Saturday, April 26, 2008

Thursday's Council Meeting 4-24-08

I had the honor of presenting a proclamation to members of the Wake County Gang Prevention Partnership proclaiming May as "Youth Gang Awareness and Prevention Month in Cary". The partnership's mission is to prevent youth gang activity and violence in Wake County through community mobilization, opportunities provision, social intervention, gang suppression, and organizational change and development. I think we can all agree that it is better to be proactive than reactive in regards to gangs, and I am proud of our town for participating in this organization.

Council members Jack Smith and Erv Portman were appointed regular members of the Wake County Growth Issues Task Force, and yours truly was appointed as the alternate member. Council also appointed Carla Sadtler to fill the vacant ETJ seat on our Planning and Zoning Board.

Council also received a presentation from the newly created Issues Advisory Task Force.

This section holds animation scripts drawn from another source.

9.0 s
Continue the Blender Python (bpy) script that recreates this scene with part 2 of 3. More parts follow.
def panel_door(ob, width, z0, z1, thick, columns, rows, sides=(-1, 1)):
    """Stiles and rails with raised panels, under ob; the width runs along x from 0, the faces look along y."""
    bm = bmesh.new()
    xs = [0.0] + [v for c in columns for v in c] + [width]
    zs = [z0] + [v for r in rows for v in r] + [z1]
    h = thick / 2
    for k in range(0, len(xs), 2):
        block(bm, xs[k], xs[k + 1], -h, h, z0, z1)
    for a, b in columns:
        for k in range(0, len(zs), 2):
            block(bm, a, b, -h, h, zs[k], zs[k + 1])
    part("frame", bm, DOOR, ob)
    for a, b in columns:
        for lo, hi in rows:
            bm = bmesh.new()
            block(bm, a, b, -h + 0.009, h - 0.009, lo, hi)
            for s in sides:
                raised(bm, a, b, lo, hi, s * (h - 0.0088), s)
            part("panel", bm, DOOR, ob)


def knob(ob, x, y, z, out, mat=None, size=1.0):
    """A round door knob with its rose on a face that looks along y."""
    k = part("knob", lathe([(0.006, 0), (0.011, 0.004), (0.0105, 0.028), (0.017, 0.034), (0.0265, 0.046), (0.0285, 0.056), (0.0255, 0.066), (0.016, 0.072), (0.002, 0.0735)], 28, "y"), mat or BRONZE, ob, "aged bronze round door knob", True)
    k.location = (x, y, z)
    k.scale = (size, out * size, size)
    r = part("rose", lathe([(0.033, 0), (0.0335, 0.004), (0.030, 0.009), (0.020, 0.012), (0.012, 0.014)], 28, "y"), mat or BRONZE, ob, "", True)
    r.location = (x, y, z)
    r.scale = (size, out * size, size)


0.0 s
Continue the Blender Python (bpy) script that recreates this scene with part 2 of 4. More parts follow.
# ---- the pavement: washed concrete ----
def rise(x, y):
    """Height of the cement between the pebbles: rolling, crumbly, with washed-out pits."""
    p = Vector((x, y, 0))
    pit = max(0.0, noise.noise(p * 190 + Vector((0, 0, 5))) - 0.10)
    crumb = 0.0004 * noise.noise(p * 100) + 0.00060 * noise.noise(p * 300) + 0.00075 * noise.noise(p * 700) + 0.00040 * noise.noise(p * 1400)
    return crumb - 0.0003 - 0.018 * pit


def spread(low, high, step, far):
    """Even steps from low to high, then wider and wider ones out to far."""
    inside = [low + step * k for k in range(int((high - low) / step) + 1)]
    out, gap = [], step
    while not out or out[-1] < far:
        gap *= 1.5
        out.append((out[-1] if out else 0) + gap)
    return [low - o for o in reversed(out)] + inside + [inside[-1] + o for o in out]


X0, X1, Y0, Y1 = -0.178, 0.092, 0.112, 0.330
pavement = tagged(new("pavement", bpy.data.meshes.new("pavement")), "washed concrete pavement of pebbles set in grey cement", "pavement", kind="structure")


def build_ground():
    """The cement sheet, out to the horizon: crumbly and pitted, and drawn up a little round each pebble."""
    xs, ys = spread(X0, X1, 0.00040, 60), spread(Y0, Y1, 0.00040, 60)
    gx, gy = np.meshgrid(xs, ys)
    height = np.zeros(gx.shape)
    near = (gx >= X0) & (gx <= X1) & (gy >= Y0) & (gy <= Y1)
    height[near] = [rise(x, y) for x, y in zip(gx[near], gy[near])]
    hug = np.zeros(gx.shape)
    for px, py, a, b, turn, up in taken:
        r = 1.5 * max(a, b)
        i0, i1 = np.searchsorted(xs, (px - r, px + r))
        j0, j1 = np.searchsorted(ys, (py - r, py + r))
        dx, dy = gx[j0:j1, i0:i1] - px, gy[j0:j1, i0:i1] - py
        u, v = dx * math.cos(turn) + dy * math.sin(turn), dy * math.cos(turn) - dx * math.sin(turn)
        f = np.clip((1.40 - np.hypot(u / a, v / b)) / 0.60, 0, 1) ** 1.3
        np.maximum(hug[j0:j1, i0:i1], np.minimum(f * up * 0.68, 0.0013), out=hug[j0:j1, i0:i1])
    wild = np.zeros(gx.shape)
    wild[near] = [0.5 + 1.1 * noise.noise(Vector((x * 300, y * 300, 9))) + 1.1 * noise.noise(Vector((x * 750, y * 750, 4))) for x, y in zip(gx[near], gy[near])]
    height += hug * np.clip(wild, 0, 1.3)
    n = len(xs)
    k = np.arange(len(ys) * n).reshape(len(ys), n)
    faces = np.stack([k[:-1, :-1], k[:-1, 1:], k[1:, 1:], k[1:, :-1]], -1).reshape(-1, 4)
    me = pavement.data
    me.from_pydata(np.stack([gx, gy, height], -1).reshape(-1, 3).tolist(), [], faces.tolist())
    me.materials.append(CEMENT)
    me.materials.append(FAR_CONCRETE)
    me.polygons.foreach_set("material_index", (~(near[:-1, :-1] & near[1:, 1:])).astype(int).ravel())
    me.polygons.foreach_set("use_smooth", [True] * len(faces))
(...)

This task force was created by council to create a framework and process by which citizens can petition the Town to allow them to formally meet as a group on a particular topic, and to expand, strengthen and improve citizen engagement and participation in local government, as well as provide a mechanism for greater visibility of citizen initiated issues to Town Council. This group, consisting of Cary citizens appointed by council did an awesome job and should be commended for their work. I am very interested to see how the task force's recommendations play out over the next year or two. Greater citizen participation is a goal of all of council and I am optimistic this groups recommendations will foster just that.

The only real issue of the evening related to an amendment to the Highland Village Planned Development District (PDD), and the associated funding request of this project. DHIC (a low income housing developer) requested to ammend their previously approved PDD to increase the total number of residential units from 258 to 278 and remove the ownership requirement for the multi-family units. In other words, the applicant was requesting to change the 60 owner occupied condominiums already approved to 80 age restricted rental apartments. And oh ya, they were also requesting another $170,000 loan from the town to help pay for addition to the $1,082,000 Cary has already contributed to this project.

Don't get me wrong, I believe the more age restricted housing we can bring to Cary the better. There is truly a market for this type of development in Cary, and the impact of this type of development to our school system is nil. My concerns were how this development would fit into the overall vision for downtown Cary, and what effect would the increase in low income rental would have on the downtown community. The age restriction would only be in effect for 15 years - what happens after that? And if there is a healthy market for senior rental housing, why do we need to help pay for it?

The vote was 6-1 to approve. I was the lone "no" vote on both the requested amendment, and the associated funding request. Not the first time the vote was 6-1, and I'm sure it won't be the last.